From 25 May 2018, the way businesses gather, store and use data from their customers will completely change with the arrival of the new EU-wide General Data Protection Regulation (GDPR).
For a business world now much more reliant on data and information, GDPR presents a number of challenges by transforming the way companies can gather data, requiring customers to actively “opt in” and provide their consent for their information to be used for specific purposes.
As an example, if a customer is asked to hand over their email address, they must be told exactly what their information will be used for and give explicit consent – for instance – to receive information on offers.
Specifically, the regulation states that consent should cover “all processing activities” and that when processing has multiple purposes “consent should be given for all of them”.
Essentially, this means that if a business wants to use a person’s information for more than one reason – like an email marketing campaign and to receive a regular newsletter – the consumer must give consent for both uses in the first instance, or give consent for each use separately.
For customer-facing businesses – and marketing departments in particular – these stricter regulations threaten to derail growth by restricting the amount of data businesses have access to.
It also leaves companies facing extensive fines and punishments if they are found to be in breach of the regulations, potentially as much as €20m or 4% of global turnover, which will likely make them more risk averse when pushing boundaries with data use.
However, GDPR also presents a genuine opportunity for those in digital marketing to become more innovative to encourage customers to give up their data. It's also the chance to improve customer engagement while also increasing confidence by demonstrating they are handling consumer data responsibly and securely.
GDPR opportunities and encouraging creativity
While on the face of it GDPR acts as a restrictor to obtaining customer information, it actually only changes the way data is obtained by putting the emphasis on opting in, rather than opting out.
For marketers, this presents a new opportunity to become more creative and innovative with their campaigns, making it worth a customer’s while to sign up to receive material in the first place. In addition, in a content marketing world, marketers will have to try harder and put more emphasis on the value provided for which someone provides their contact details in exchange.
In addition, new technology is offering better platforms to engage with consumers in a more interactive and immersive way, whenever and wherever they are.
Offering these new experiences will be a sure way to encourage consumers to continue signing up to receiving updates and information, and will mitigate the restrictive effects of GDPR.
Apple’s new ARKit, for example, allows businesses to create augmented reality experiences with its tools to engage with customers. Putting this in a retail context, marketers could allow consumers to preview products they might be interested in directly on their phone.
A more responsive customer set
Despite currently having access to data from millions of customers, it is worth remembering that many of these consumers will have handed over their information without thinking about it – not necessarily because they really want to receive further communications.

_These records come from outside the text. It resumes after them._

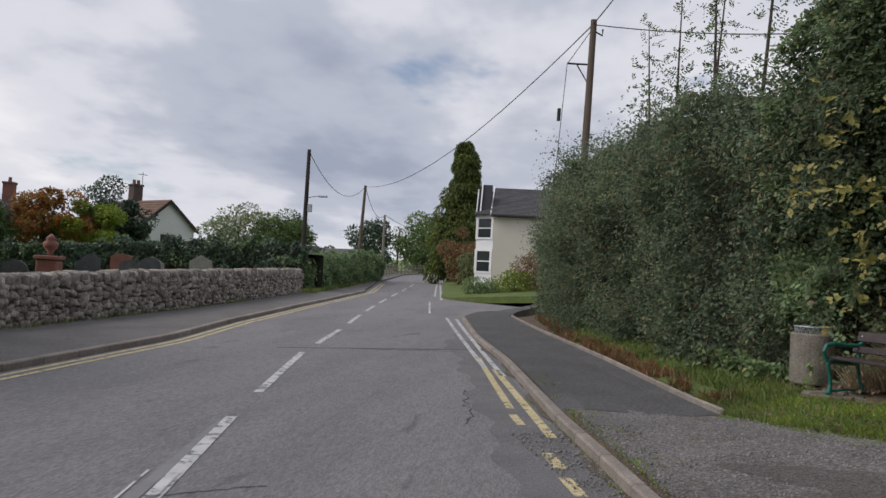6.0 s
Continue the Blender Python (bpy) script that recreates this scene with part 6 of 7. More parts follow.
def car_panel(name, loop, material, label="", out=0.012, shape=lambda x, z: 0.0):
    bm_ = slab(loop, [], 0.02, 0)
    for v in bm_.verts:
        v.co.y += shape(v.co.x, v.co.z) - out
    return part(name, bm_, material, car, label)


def tail(x, z):
    base = np.interp(z, [0.42, 0.74, 0.9, 0.98, 1.12, 1.28, 1.34], [0.0, 0.0, 0.05, 0.12, 0.3, 0.5, 0.6])
    return float(base + 0.1 * max(0, abs(x) - 0.45) ** 2 * 2)


glass_ = car_panel("rear_window", [(-0.66, 1.0), (0.66, 1.0), (0.56, 1.26), (-0.56, 1.26)], M["glass"], "dark sloping rear window", 0.02, tail)
car_panel("spoiler", [(-0.62, 1.27), (0.62, 1.27), (0.6, 1.32), (-0.6, 1.32)], M["red_paint"], "", 0.06, tail)
part("wiper", tube(bmesh.new(), [(0.02, 0.1, 1.03), (-0.2, 0.11, 1.035), (-0.38, 0.13, 1.03)], [0.02, 0.014, 0.008], 6), M["plastic"], car, "black rear wiper")
for sg in (-1, 1):
    car_panel("tail_light", [(sg * 0.85, 0.78), (sg * 0.66, 0.77), (sg * 0.42, 0.83), (sg * 0.4, 0.9), (sg * 0.62, 0.9), (sg * 0.83, 0.94)][:: -sg], M["lamp_red"], "red wraparound tail light", 0.03, lambda x, z: 0.03 + 0.28 * max(0, abs(x) - 0.5) ** 1.6)
    car_panel("lamp_insert", [(sg * 0.6, 0.835), (sg * 0.44, 0.85), (sg * 0.44, 0.885), (sg * 0.62, 0.885)][:: -sg], M["plastic"], "dark smoked lamp insert", 0.036, lambda x, z: 0.03 + 0.28 * max(0, abs(x) - 0.5) ** 1.6)
    car_panel("reflector", [(sg * 0.72, 0.33), (sg * 0.5, 0.33), (sg * 0.5, 0.36), (sg * 0.72, 0.365)][:: -sg], M["lamp_red"], "", 0.02, lambda x, z: 0.02 + 0.2 * max(0, abs(x) - 0.4) ** 2)
car_panel("lower_bumper", [(-0.8, 0.2), (0.8, 0.2), (0.78, 0.33), (0.5, 0.325), (-0.5, 0.325), (-0.78, 0.33)], M["plastic"], "black plastic lower bumper", 0.015, lambda x, z: 0.02 + 0.22 * max(0, abs(x) - 0.4) ** 2)
plate_ = car_panel("number_plate", [(-0.26, 0.47), (0.26, 0.47), (0.26, 0.585), (-0.26, 0.585)], M["plate_yellow"], "yellow number plate", 0.022)
words("BF19 FS", 0.105, M["sign_black"], car, Matrix.Translation((-0.215, -0.026, 0.49)), "lettering", 0.82, 0.002)
badge = part("badge", lathe(bmesh.new(), [(0.062, 0), (0.062, 0.012), (0.045, 0.016)], 24), M["chrome"], car, "round chrome badge")
badge.matrix_local = pose(0, 0.0, 0.8, 90, 0, 0)
part("trim_bar", boxes((-0.62, -0.5, 0.012, 0.02, 0.695, 0.712)), M["chrome"], car)
for x in (-0.78, 0.78):
    for y in (0.72, 3.4):
        wh = part("wheel", lathe(bmesh.new(), [(0.2, -0.1), (0.3, -0.1), (0.325, -0.07), (0.325, 0.07), (0.3, 0.1), (0.2, 0.1)], 26), M["rubber"], car, "black tyre")
        wh.matrix_local = pose(x, y, 0.315, 0, 90, 0)
        part("rim", lathe(bmesh.new(), [(0.205, -0.09), (0.205, 0.06), (0.05, 0.085)], 20), M["chrome"], wh)
box_k = empty("phone_box", pose(4.1, 2.5, float(bank(4.1, 2.5)) - 0.1, 0, 0, 25), "red telephone kiosk with glazed sides", "phone box")
for x in (-0.42, 0.36):
    for y in (-0.42, 0.36):
        part("post", boxes((x, x + 0.06, y, y + 0.06, 0, 2.2), bevel=0.008), M["red_paint"], box_k)
for z in np.linspace(0.3, 2.05, 8):
    part("glazing_bar", boxes((-0.42, 0.42, -0.4, -0.38, z, z + 0.03), (-0.42, 0.42, 0.38, 0.4, z, z + 0.03), (-0.4, -0.38, -0.42, 0.42, z, z + 0.03), (0.38, 0.4, -0.42, 0.42, z, z + 0.03)), M["red_paint"], box_k)
part("roof", boxes((-0.47, 0.47, -0.47, 0.47, 2.2, 2.42), (-0.4, 0.4, -0.4, 0.4, 2.42, 2.5), bevel=0.03), M["red_paint"], box_k)
part("base", boxes((-0.44, 0.44, -0.44, 0.44, -0.2, 0.12)), M["concrete"], box_k)
for y in (-0.39, 0.385):
    part("pane", boxes((-0.36, 0.36, y, y + 0.005, 0.3, 2.1)), M["glass"], box_k)

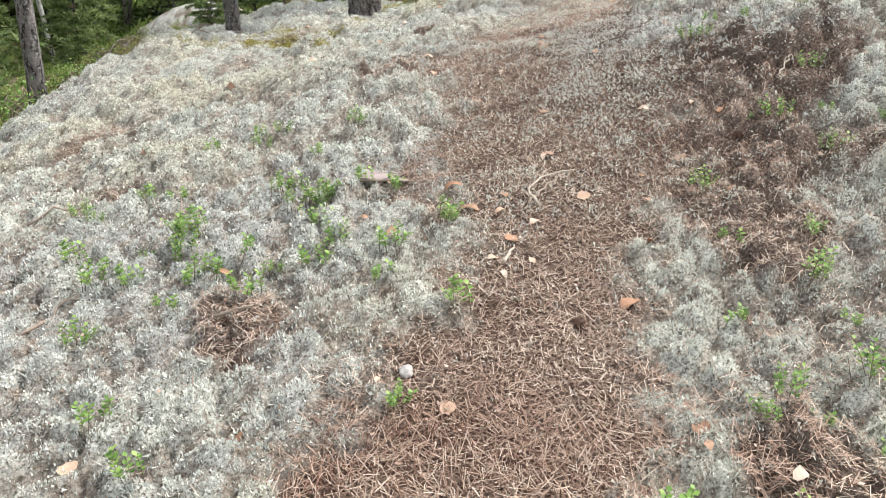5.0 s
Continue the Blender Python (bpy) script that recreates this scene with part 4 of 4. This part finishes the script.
drop_leaf(0.58, 3.03, orange, "orange dead leaf at the edge of the path", 1.1)
drop_leaf(0.62, 2.96, orange, "orange dead leaf at the edge of the path", 0.8)
SEEN = [(-0.11, 3.13), (0.1, 3.12), (0.77, 4.59), (0.24, 3.57), (0.76, 3.82), (0.73, 3.38), (0.75, 3.14), (0.47, 3.04), (-0.22, 3.06), (-0.39, 3.16), (-0.28, 3.35), (-0.62, 3.41),
        (0.83, 3.2), (0.9, 3.15), (-0.49, 3.28), (0.79, 4.61), (1.34, 4.69), (1.5, 5.29), (1.05, 5.56), (0.54, 4.16), (0.46, 4.34), (0.21, 4.25), (0.43, 4.45), (0.82, 4.34), (1.4, 4.59),
        (1.18, 4.45), (-0.58, 5.07), (-0.31, 1.4), (-0.38, 1.95), (-0.84, 1.96), (0.44, 3.05), (-0.1, 3.14), (-0.36, 2.63)]
SEEN_TOO = [(0.75, 1.19), (0.65, 1.15), (0.59, 1.8), (-0.25, 2.43), (-0.07, 2.38), (0.43, 2.35), (1.09, 6.18), (1.08, 5.67), (1.05, 5.53), (0.55, 5.46), (0.41, 5.61), (0.74, 5.99), (2.06, 7.83), (0.91, 6.25),
            (-0.32, 5.97), (0.06, 5.85), (0.89, 6.86), (0.58, 5.77), (2.01, 10.11), (3.08, 10.21), (3.04, 9.74)]
for k, (x, y) in enumerate(SEEN + SEEN_TOO):
    drop_leaf(x, y, dry[k % 4], "dry brown leaf lying on needles and lichen", 0.75 + 0.55 * r.random())
for k in range(120):
    y = 1.1 + 7.2 * r.random() if k < 75 else 7.6 + 3.4 * r.random()
    x = np.interp(y, PY, PX) + r.normal() * 0.6 if k < 75 else 0.0 + 3.4 * r.random()
    drop_leaf(x, y, dry[k % 4], "dry brown leaf lying on needles and lichen", 0.45 + 0.5 * r.random())
CONE = speckled("pine_cone", [(0.0, (0.10, 0.06, 0.045)), (1.0, (0.24, 0.16, 0.12))], None, 0.9)
for k, (x, y) in enumerate(((0.18, 1.9), (1.36, 4.45), (0.95, 1.55), (0.62, 3.75))):
    n = 70
    f = np.arange(n) / n
    a = np.arange(n) * 2.4
    rad = 0.011 * np.sin(np.pi * (0.15 + 0.8 * f)) + 0.002
    base = np.stack([rad * 0.5 * np.cos(a), rad * 0.5 * np.sin(a), f * 0.036], 1)
    way = unit(np.stack([np.cos(a), np.sin(a), 0.5 + 0 * a], 1))
    cone = new("pine_cone", soup("pine_cone", leaf_quads(base, way, rad * 0.9 + 0.003, rad * 0.8 + 0.003, np.random.default_rng(k), 0.95), CONE))
    cone.matrix_basis = pose(x, y, top(x, y) + 0.014, 80, 0, 70 * k)
    tagged(cone, "dark open pine cone lying on the ground", "cone", "pine cones")


# ---- lingonberry sprigs ----
def lingon(name, stems, height, seed, berries=0):
    r = np.random.default_rng(seed)
    thing = new(name)
    parts = []
    for k in range(stems):
        ox, oy = r.normal(size=2) * 0.028
        lean = r.normal(size=2) * 0.3
        h = height * (0.6 + 0.6 * r.random())
        end = np.array([ox + lean[0] * h, oy + lean[1] * h, h])
        child("stem", tube("stem", [(ox, oy, -0.01), ((ox + end[0]) / 2, (oy + end[1]) / 2, h * 0.55), tuple(end)], [0.0014, 0.0012, 0.0008], TWIG, 4), thing)
        n = 13
        t = (0.3 + 0.75 * np.arange(n) / n)[:, None]
        base = np.array([ox, oy, 0]) * (1 - t) + end * t
        a = np.arange(n) * 2.4 + k
        way = unit(np.stack([np.cos(a), np.sin(a), 0.35 + 0.3 * r.random(n)], 1))
        size = 0.012 + 0.009 * r.random(n)
        parts.append(leaf_quads(base, way, size, size * 0.8, r, 0.9))
    child("leaves", soup("leaves", np.concatenate(parts), BERRY_LEAF), thing)
    for k in range(berries):
        bm = bmesh.new()
        bmesh.ops.create_icosphere(bm, subdivisions=2, radius=0.0045)
        for v in bm.verts:
            v.co.z *= 0.92
        me = bpy.data.meshes.new("berry")
        bm.to_mesh(me)
        bm.free()
        me.materials.append(BERRY)
        child("berry", shade(me), thing, "ripe red berry").location = (0.04 * r.normal(), -0.035 + 0.02 * r.normal(), height * 0.5 + 0.01 * k)
    return thing


kinds = [lingon("lingonberry_plant", n, h, k) for k, (n, h) in enumerate(((5, 0.07), (3, 0.055), (7, 0.085)))]
fruiting = lingon("lingonberry_plant", 6, 0.07, 9, 3)
GREEN = [(0.19, 2.11), (0.1, 1.35), (0.54, 1.65), (0.44, 1.84), (0.53, 1.85), (0.63, 1.21), (0.81, 1.6), (0.7, 1.96), (0.31, 1.96), (0.81, 1.49), (0.47, 1.72), (0.88, 1.5), (-0.03, 4.42), (-0.39, 4.05), (-0.61, 4.25),
         (-0.47, 3.67), (0.15, 4.0), (0.02, 4.48), (0.37, 4.25), (-0.19, 4.22), (-0.6, 3.99), (-0.42, 3.52), (0.97, 3.33), (0.55, 3.16), (0.53, 2.92), (0.72, 2.8), (1.12, 3.38), (1.29, 3.89), (-0.33, 4.97),
         (0.17, 4.96), (0.16, 4.58), (0.25, 4.52), (0.02, 4.49), (-0.08, 4.58), (0.38, 4.28), (0.06, 4.23), (0.17, 4.17), (-0.43, 4.74), (1.13, 4.21), (-0.38, 4.39)]
sprig = "small green lingonberry plant with glossy leaves in lichen"
for k, (x, y) in enumerate(GREEN):
    ob = kinds[k] if k < 3 else copy_thing(kinds[k % 3], Matrix())
    tagged(put(ob, x, y, 77 * k, 0.65 + 0.35 * r.random()), sprig, "plant", "lingonberry plants")
for k in range(90):
    if k % 3 == 0:
        x, y = -0.3 + 0.42 * r.normal(), 4.25 + 0.4 * r.normal()
    else:
        y = 1.2 + 4.0 * r.random()
        x = np.interp(y, PY, PX) + np.interp(y, PY, PW) + 0.15 + abs(r.normal()) * 0.5
    tagged(again(kinds[k % 3], x, y, 41 * k, 0.45 + 0.45 * r.random()), sprig, "plant", "lingonberry plants")
for k, (x, y) in enumerate(((0.24, 1.47), (0.30, 1.60), (0.34, 1.54), (1.0, 1.75))):
    ob = fruiting if k == 0 else copy_thing(fruiting, Matrix())
    tagged(put(ob, x, y, 100 * k), "lingonberry plant with a few ripe red berries", "plant", "fruiting lingonberries")

# thin bare twig shrubs on the hilltop and a dead stub on the leaning pine
for k, (x, y, h) in enumerate(((1.93, 5.75, 0.35), (1.95, 5.6, 0.5), (2.3, 5.8, 0.45), (3.6, 9.7, 0.3), (3.75, 9.9, 0.35), (4.3, 10.6, 0.3), (2.6, 6.0, 0.5))):
    shrub = new("twig_shrub")
    for q in range(5 if k > 1 else 3):
        l = h * (0.6 + 0.5 * r.random())
        d = unit(np.array([0.5 * r.normal(), 0.5 * r.normal(), 1.0]))
        a = np.array([0.02 * r.normal(), 0.02 * r.normal(), -0.02])
        line = [a, a + d * l * 0.4 + 0.01 * r.normal(size=3), a + d * l * 0.75 + 0.02 * r.normal(size=3), a + d * l + 0.03 * r.normal(size=3)]
        child("twig", tube("twig", line, [0.003, 0.0022, 0.0015, 0.0006], TWIG, 5), shrub)
    tagged(put(shrub, x, y, 30 * k), "bare brown twiggy shrub standing in lichen", "shrub", "bare twigs")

This leaves businesses with an extensive, but diluted, database.
With GDPR requiring customers to actively opt-in to handing over their data, businesses can actually be much more confident that they are engaging with an already interested customer base, and can be much more focussed on how they go about their work and campaigns.
In that sense, GDPR actually does a lot of the work filtering out those customers who are simply never going to engage with a business after making a purchase, and instead leaves them with a much more primed audience.
The main purpose of GDPR is to increase accountability when it comes to data use and safety.
High profile cyber attacks against both public and private organisations in recent months and years has decreased trust among consumers when it comes to how their data is used, with research revealing that 57% of consumers no longer trust an organisation to use their data responsibly.
By demonstrating that they are taking GDPR seriously and making every effort to comply with a much stricter set of data privacy and security measures, businesses can start to regain and rebuild that broken trust with consumers, and make them more willing to hand over their information.
Ultimately GDPR does present a challenge for businesses, and it may take some for the new status quo to kick in and for companies to understand how best to work in a more regulated environment.
But, for those businesses able to adapt, GDPR is the first step in beginning a new relationship with their customers, and one which could see great benefits for both sides.